To do ▸
Your answer should consist solely of the lines from the one with "4. This part finishes the script." through the one with "0.09, 14, 1.2)", copied exactly, endpoints included.

[Clips as scene scripts]
>>>>

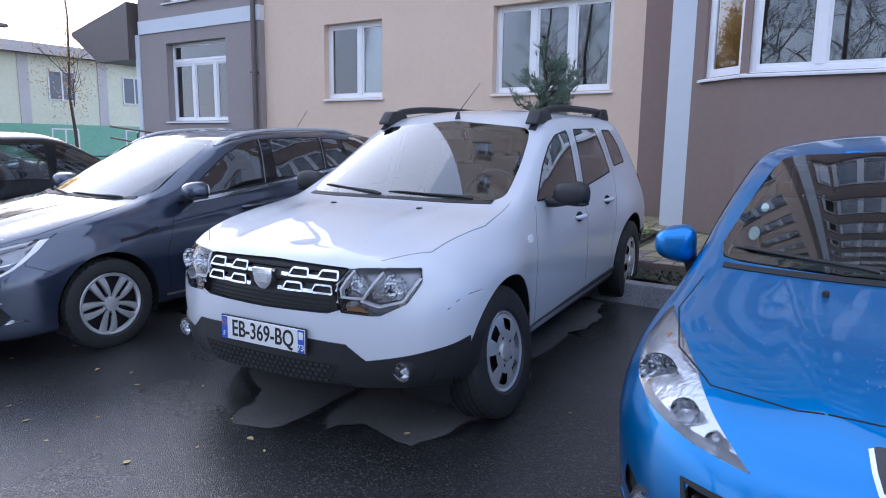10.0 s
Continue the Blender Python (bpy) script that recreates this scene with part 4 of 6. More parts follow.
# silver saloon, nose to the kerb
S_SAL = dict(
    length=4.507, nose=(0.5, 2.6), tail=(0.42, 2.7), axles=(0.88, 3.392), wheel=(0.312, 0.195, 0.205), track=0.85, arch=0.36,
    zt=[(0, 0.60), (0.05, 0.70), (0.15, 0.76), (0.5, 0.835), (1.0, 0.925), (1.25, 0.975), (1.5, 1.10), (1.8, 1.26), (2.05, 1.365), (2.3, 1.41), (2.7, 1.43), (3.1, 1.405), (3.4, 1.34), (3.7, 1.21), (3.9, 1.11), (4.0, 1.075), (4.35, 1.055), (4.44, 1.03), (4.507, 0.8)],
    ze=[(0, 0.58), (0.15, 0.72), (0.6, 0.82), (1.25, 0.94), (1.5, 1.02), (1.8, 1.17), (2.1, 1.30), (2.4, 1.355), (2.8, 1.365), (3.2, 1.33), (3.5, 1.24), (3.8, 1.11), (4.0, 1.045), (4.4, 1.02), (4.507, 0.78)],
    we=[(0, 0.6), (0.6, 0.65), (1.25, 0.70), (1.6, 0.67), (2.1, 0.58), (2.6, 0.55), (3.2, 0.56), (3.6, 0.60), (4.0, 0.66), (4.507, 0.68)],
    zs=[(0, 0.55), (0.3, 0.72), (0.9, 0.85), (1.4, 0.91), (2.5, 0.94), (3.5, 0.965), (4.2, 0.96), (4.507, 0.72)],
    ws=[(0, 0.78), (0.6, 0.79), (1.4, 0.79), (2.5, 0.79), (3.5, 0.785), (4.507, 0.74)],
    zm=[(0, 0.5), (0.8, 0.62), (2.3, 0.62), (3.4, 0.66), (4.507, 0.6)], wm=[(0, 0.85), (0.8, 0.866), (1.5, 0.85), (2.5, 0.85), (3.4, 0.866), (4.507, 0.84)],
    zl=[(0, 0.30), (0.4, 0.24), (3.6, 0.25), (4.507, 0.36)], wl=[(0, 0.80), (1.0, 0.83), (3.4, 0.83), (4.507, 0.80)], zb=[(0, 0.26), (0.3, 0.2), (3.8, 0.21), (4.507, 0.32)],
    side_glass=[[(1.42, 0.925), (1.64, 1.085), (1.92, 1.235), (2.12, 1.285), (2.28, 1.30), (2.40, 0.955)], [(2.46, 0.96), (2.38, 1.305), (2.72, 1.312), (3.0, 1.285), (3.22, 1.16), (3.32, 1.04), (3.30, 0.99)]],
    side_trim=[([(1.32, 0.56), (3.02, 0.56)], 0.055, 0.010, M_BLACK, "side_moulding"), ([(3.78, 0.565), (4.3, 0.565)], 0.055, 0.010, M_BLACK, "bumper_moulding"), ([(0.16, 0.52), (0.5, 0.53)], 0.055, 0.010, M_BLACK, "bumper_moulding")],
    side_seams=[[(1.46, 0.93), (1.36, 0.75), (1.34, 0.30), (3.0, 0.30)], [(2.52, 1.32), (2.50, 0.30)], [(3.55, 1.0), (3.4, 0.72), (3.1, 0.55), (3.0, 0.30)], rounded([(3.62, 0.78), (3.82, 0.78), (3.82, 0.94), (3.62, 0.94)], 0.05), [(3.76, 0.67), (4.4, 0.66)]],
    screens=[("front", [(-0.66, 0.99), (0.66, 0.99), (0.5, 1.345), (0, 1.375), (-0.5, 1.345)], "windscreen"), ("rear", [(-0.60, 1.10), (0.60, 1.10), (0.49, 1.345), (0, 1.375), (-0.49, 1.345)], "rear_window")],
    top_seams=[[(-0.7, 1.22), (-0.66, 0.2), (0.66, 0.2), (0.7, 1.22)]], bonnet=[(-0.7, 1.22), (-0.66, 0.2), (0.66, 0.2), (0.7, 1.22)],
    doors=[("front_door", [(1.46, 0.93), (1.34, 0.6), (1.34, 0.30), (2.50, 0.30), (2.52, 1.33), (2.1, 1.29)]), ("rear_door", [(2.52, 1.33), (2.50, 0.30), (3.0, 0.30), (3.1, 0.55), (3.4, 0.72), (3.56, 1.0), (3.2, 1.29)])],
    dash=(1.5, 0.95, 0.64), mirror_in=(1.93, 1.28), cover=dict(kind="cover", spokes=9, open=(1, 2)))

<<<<
>>>>

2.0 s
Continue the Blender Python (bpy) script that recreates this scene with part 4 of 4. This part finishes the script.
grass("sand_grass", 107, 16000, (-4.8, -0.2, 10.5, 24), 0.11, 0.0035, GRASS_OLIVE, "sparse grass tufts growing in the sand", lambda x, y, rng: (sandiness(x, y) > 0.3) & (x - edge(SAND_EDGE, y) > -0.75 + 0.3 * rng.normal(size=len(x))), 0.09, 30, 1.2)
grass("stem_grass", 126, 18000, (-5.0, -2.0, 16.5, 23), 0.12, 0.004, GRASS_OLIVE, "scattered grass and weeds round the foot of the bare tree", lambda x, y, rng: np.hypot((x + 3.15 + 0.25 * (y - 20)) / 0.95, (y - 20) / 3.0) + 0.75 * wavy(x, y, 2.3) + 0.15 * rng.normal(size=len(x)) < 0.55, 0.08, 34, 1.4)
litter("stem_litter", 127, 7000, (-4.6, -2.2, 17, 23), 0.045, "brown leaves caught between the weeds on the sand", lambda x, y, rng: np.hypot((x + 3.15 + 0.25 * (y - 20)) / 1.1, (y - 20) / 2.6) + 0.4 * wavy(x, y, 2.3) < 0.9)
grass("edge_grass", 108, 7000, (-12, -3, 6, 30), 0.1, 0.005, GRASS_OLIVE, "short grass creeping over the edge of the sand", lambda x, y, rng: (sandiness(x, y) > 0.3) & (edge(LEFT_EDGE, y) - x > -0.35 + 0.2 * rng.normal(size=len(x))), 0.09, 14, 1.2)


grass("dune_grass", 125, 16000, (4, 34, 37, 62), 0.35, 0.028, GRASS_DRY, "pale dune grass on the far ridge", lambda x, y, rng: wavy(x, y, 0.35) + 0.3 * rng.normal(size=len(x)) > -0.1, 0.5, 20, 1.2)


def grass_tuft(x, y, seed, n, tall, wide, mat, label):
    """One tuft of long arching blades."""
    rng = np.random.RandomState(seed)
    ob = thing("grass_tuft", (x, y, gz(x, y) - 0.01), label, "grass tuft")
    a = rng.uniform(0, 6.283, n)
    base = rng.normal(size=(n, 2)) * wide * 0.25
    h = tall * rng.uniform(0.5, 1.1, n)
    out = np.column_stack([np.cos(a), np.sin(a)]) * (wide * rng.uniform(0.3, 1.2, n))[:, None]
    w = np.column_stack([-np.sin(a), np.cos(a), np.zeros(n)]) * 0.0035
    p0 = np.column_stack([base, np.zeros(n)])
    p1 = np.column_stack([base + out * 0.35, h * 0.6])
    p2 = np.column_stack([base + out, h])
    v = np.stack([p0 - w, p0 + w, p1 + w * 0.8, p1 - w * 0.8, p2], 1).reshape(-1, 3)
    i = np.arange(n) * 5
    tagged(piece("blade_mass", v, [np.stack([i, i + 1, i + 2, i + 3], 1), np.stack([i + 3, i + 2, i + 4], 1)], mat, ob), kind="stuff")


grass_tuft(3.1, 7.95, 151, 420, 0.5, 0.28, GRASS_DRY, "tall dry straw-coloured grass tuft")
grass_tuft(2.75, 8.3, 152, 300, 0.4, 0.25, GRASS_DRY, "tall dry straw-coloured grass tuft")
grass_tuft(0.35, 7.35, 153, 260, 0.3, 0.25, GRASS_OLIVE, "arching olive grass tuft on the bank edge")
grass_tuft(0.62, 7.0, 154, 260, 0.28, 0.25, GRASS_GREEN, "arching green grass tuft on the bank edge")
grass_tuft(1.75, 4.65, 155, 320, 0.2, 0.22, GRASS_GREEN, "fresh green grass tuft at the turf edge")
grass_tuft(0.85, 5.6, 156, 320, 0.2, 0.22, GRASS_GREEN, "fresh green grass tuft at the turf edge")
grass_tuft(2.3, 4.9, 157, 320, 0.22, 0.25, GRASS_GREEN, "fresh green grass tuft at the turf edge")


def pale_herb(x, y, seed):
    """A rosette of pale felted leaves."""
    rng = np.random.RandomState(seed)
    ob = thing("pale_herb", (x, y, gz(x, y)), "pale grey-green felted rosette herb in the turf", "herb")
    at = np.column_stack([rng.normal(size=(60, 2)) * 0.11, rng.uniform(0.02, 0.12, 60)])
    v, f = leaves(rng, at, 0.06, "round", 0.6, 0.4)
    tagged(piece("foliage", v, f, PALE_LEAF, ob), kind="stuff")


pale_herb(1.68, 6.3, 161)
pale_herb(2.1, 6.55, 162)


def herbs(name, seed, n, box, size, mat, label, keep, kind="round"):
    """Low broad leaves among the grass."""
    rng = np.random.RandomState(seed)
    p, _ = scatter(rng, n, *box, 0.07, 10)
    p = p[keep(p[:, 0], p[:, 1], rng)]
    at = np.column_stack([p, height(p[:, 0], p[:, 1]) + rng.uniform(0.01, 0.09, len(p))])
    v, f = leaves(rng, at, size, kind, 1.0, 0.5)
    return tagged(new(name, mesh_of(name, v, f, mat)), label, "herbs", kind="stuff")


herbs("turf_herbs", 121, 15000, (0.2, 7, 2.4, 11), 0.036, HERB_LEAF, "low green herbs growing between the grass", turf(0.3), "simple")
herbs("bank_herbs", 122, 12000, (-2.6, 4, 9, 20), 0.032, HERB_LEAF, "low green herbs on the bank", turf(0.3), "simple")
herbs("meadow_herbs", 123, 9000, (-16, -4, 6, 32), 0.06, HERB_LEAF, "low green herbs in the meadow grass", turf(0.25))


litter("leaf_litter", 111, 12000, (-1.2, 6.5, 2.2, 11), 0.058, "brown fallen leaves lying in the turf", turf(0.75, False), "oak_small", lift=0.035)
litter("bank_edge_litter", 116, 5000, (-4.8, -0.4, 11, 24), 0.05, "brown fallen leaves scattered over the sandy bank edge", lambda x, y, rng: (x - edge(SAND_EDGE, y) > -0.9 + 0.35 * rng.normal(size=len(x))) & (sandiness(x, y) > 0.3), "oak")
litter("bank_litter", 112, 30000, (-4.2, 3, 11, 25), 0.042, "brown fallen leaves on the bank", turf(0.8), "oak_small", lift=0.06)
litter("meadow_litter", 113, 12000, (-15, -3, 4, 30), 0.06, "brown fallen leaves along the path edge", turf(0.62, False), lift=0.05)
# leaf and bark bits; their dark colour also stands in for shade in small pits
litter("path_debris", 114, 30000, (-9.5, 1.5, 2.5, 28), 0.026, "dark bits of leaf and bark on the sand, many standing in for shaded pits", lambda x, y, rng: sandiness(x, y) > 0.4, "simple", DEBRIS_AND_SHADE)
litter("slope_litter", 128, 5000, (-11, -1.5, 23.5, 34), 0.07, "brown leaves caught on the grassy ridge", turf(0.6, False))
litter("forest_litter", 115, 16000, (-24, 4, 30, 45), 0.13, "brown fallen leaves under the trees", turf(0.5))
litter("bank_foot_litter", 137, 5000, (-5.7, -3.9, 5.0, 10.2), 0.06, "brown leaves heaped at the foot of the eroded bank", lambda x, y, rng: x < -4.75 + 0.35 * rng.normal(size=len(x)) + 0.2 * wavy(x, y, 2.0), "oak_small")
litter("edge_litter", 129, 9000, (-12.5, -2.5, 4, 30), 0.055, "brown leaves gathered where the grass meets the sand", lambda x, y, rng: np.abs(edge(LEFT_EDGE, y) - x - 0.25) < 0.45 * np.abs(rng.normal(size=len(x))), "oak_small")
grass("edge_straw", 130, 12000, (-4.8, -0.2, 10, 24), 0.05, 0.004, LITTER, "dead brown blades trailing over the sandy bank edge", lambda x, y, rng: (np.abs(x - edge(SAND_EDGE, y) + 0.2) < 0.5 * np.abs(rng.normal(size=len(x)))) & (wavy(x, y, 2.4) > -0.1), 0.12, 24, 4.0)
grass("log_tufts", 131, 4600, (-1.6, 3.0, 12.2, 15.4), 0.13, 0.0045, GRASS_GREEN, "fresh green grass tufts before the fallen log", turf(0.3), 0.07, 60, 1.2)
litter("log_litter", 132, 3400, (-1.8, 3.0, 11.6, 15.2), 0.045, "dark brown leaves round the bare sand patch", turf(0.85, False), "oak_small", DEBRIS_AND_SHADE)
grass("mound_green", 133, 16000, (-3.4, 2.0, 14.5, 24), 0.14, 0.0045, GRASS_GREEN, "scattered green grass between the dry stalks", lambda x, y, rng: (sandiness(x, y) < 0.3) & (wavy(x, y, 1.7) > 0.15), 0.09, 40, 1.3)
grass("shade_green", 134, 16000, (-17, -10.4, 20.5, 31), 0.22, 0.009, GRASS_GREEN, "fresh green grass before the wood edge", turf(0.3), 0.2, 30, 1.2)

<<<<
>>>>

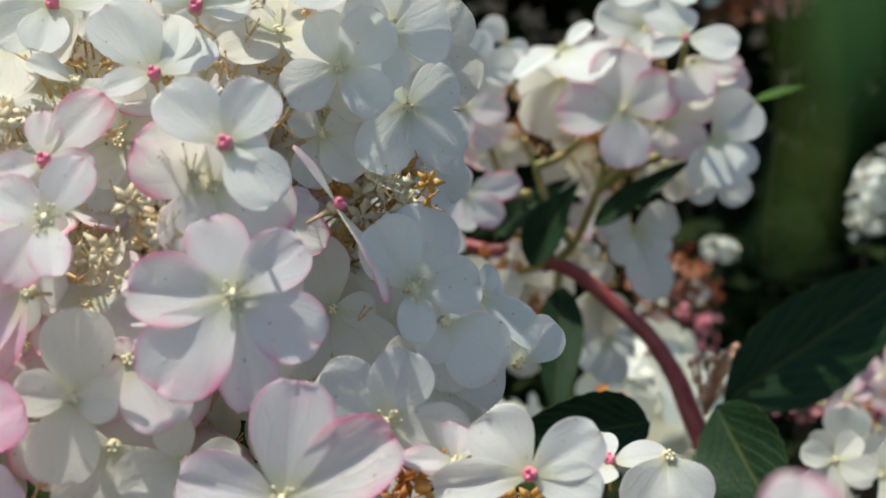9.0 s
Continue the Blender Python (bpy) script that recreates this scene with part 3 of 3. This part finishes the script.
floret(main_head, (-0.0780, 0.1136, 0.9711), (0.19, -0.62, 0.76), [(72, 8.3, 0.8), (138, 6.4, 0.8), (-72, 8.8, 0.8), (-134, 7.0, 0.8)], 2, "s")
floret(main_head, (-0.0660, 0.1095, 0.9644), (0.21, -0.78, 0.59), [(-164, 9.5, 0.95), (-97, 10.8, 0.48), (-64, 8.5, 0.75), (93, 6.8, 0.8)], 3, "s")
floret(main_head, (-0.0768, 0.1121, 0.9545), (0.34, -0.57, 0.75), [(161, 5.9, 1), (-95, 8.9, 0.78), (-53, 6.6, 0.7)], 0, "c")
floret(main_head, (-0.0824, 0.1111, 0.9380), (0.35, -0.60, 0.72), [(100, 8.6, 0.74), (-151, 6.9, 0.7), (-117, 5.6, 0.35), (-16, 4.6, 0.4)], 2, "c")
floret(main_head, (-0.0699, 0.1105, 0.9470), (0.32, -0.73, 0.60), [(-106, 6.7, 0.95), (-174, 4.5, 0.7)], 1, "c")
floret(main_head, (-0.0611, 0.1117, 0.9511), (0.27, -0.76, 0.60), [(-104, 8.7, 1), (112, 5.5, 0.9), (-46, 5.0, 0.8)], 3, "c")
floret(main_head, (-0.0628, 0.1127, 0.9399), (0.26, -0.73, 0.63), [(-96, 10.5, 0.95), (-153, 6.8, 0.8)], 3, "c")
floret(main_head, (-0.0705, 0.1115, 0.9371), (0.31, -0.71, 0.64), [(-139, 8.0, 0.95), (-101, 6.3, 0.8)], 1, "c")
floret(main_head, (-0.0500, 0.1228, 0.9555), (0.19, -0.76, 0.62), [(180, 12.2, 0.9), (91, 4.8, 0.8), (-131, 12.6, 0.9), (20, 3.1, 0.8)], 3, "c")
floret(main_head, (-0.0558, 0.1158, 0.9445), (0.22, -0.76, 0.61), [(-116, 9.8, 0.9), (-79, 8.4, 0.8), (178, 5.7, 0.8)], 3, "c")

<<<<

Full solution ▸
Continue the Blender Python (bpy) script that recreates this scene with part 4 of 4. This part finishes the script.
grass("sand_grass", 107, 16000, (-4.8, -0.2, 10.5, 24), 0.11, 0.0035, GRASS_OLIVE, "sparse grass tufts growing in the sand", lambda x, y, rng: (sandiness(x, y) > 0.3) & (x - edge(SAND_EDGE, y) > -0.75 + 0.3 * rng.normal(size=len(x))), 0.09, 30, 1.2)
grass("stem_grass", 126, 18000, (-5.0, -2.0, 16.5, 23), 0.12, 0.004, GRASS_OLIVE, "scattered grass and weeds round the foot of the bare tree", lambda x, y, rng: np.hypot((x + 3.15 + 0.25 * (y - 20)) / 0.95, (y - 20) / 3.0) + 0.75 * wavy(x, y, 2.3) + 0.15 * rng.normal(size=len(x)) < 0.55, 0.08, 34, 1.4)
litter("stem_litter", 127, 7000, (-4.6, -2.2, 17, 23), 0.045, "brown leaves caught between the weeds on the sand", lambda x, y, rng: np.hypot((x + 3.15 + 0.25 * (y - 20)) / 1.1, (y - 20) / 2.6) + 0.4 * wavy(x, y, 2.3) < 0.9)
grass("edge_grass", 108, 7000, (-12, -3, 6, 30), 0.1, 0.005, GRASS_OLIVE, "short grass creeping over the edge of the sand", lambda x, y, rng: (sandiness(x, y) > 0.3) & (edge(LEFT_EDGE, y) - x > -0.35 + 0.2 * rng.normal(size=len(x))), 0.09, 14, 1.2)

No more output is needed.